Thoughts on Jappiness

  1. Rainbow Tallit Baby on

    Your cultural arguments do not apply to boys, which I find troubling.

    Also, though my mother used the term “JAP” she gave me an early and thorough feminist critique of it. Including how it undermines powerful or assertive women. Did your parents have no reaction to the term?
    It is at least 25 years since Lilith’s original examination of “JAP”. I don’t feel this is progress.

    If we see that kind of privileged behaviour in others, and in ourselves, beyond laughing shouldn’t we see what we could do to change it.

  2. Sms on

    These are fair points, but they go beyond the purview of my blog post, which was a very specific look at the term and the show.

    I should indeed make it clear that boys were also included in my teenage use of the word JAP–and the men on Princesses of Long Island are certainly as familiar and yuk-worthy as the women, sometimes even more so!

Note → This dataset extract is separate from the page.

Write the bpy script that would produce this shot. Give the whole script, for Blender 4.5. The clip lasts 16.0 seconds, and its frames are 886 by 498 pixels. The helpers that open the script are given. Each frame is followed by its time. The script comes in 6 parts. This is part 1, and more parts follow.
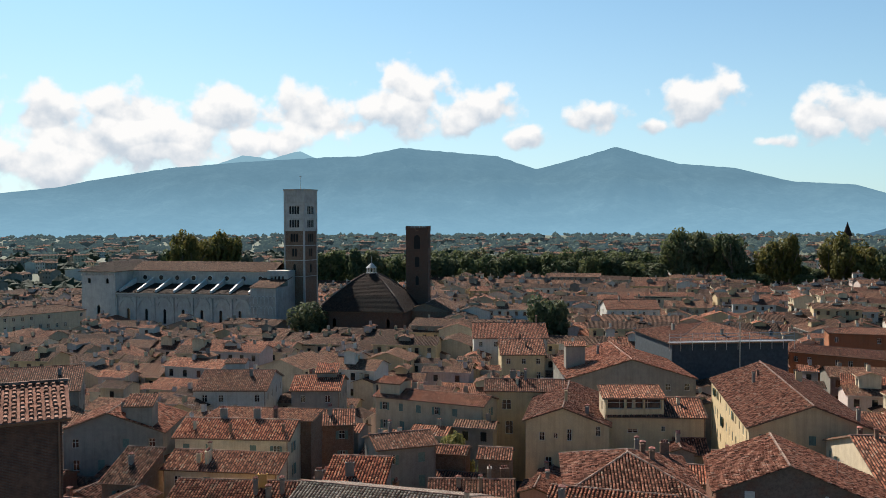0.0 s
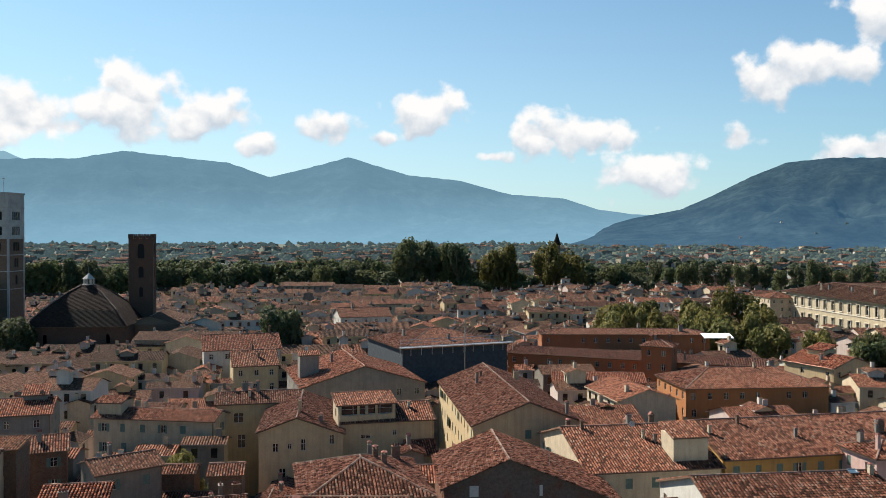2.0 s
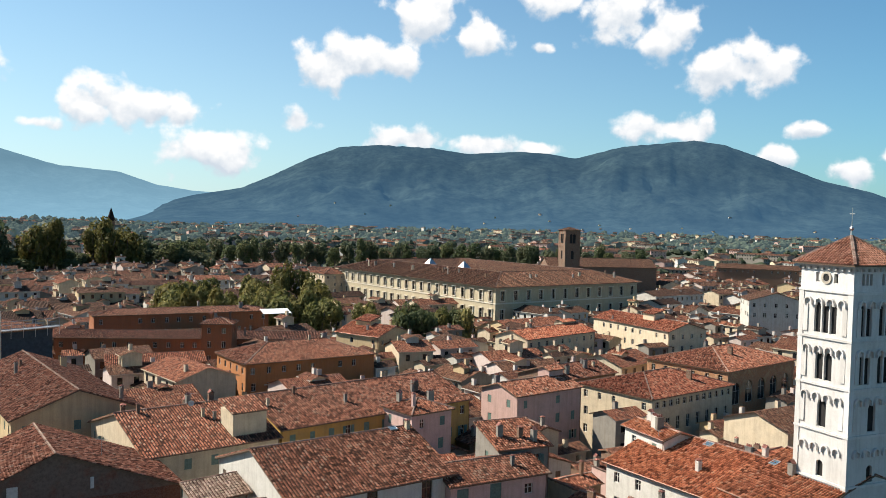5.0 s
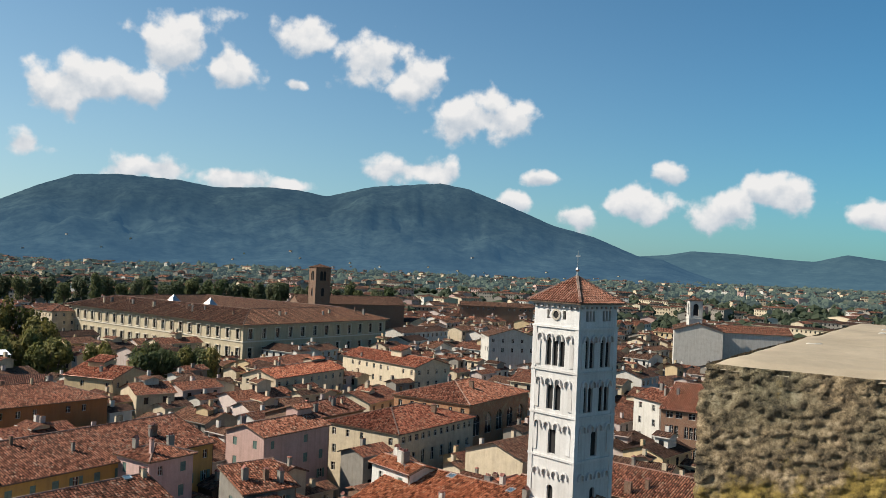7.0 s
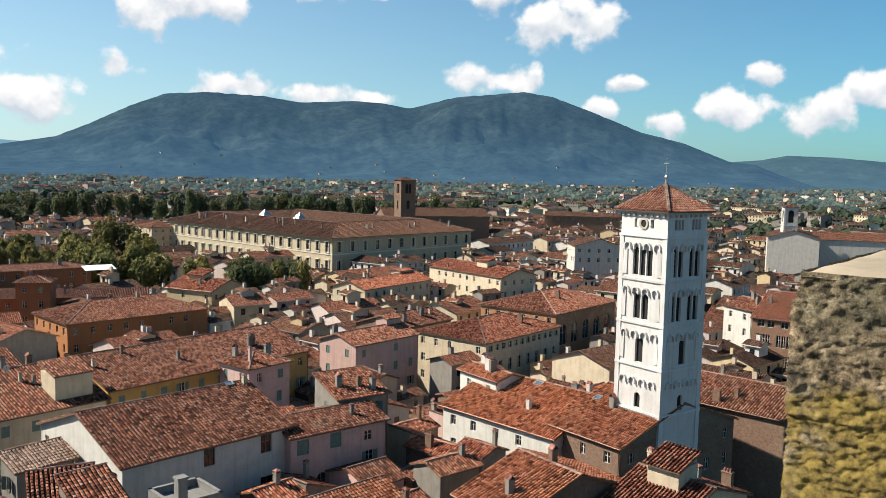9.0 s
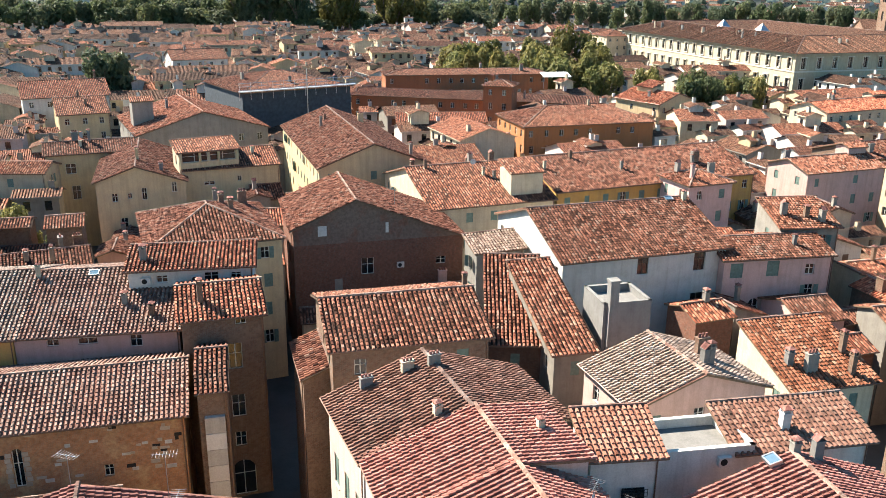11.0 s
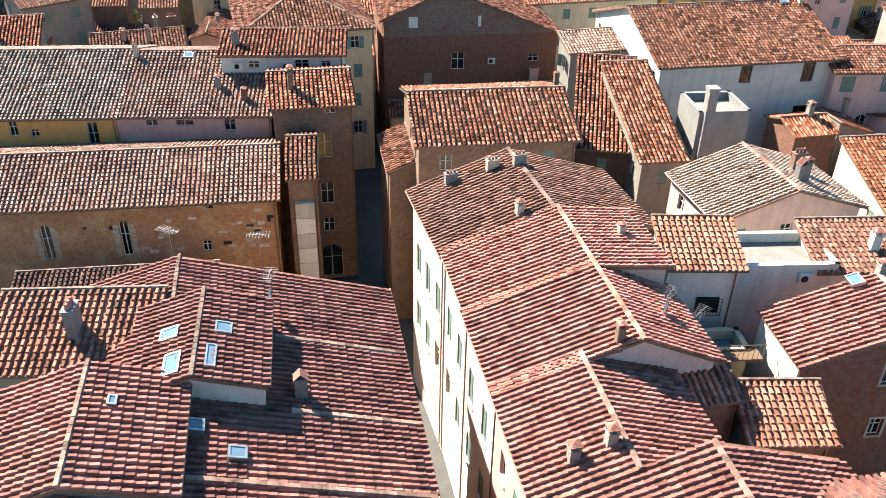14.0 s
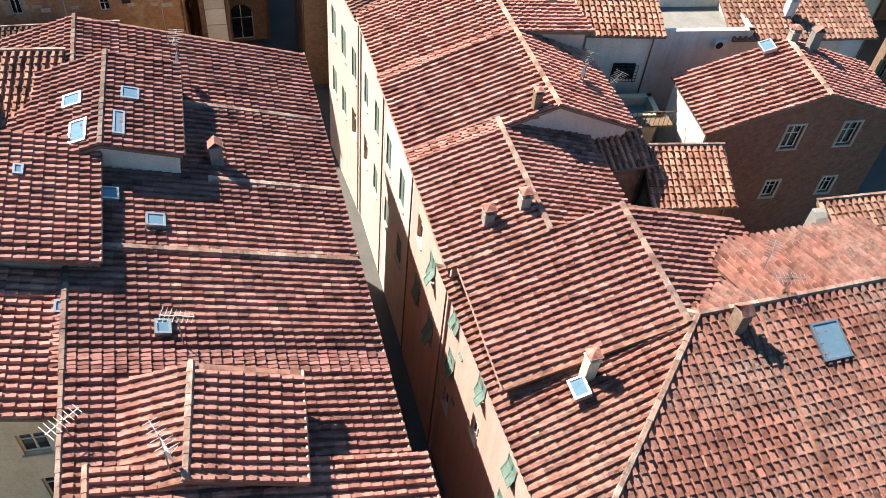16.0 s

    My entire career as a feminist and progressive and Jewish writer and activist is about examining privilege and pushing for equality–but I do think there’s a value in humor, self-mockery and lightheartedness . It allows us to keep perspective.

  3. Jen @ The Well Read Fish on

    It’s funny, I was just working on a piece on jappiness. I too first heard the term and came into contact with it when I was at a secular (though 99.9% Jewish attended) sleepaway camp out east.

    I am Jewish, but never fit in there. I wasn’t from the right suburb, I wore the wrong clothes, at 8 I wasn’t shaving my legs, my parents didn’t wear lots of gold and play tennis and didn’t drive a BMW to Visiting day. I was “other.” I knew this and I was bullied.

    But, this happens with all kids. This, I know. But, when I realized that the JAP was detrimental to my own Jewish identity wasn’t until college. I went to school in the midwest. Many jappy girls ended up there but remained amongst themselves cloistered in one of two sororities. Most of them refused to integrate with a new community, remained elitist and snobby and homogenous within their own group. You could just see this by looking and listening to them. But then these judgments I had about them were confirmed even more when I heard this with my own ears that thought that others were 1. jealous of their lifestyle and 2. they thought folks from Wisconsin were backwards and not like them and therefore meant to be avoided.

    For me, jappiness is more about not wanting to get out of a group of people just like themselves. This does happen in other cultures, for sure. However, for me, I was left explaining to people who’d never met a Jewish person just “why Jewish people were like that.”

    They aren’t. Not all of them anyway. I’ve been defending Judaism and my own connection to the religion most frequently because the jappy stereotype is loud and very much a true part of Jewish identity in America. I think it is important that a stereotype does not become a defining figure in what being a Jew in America is all about.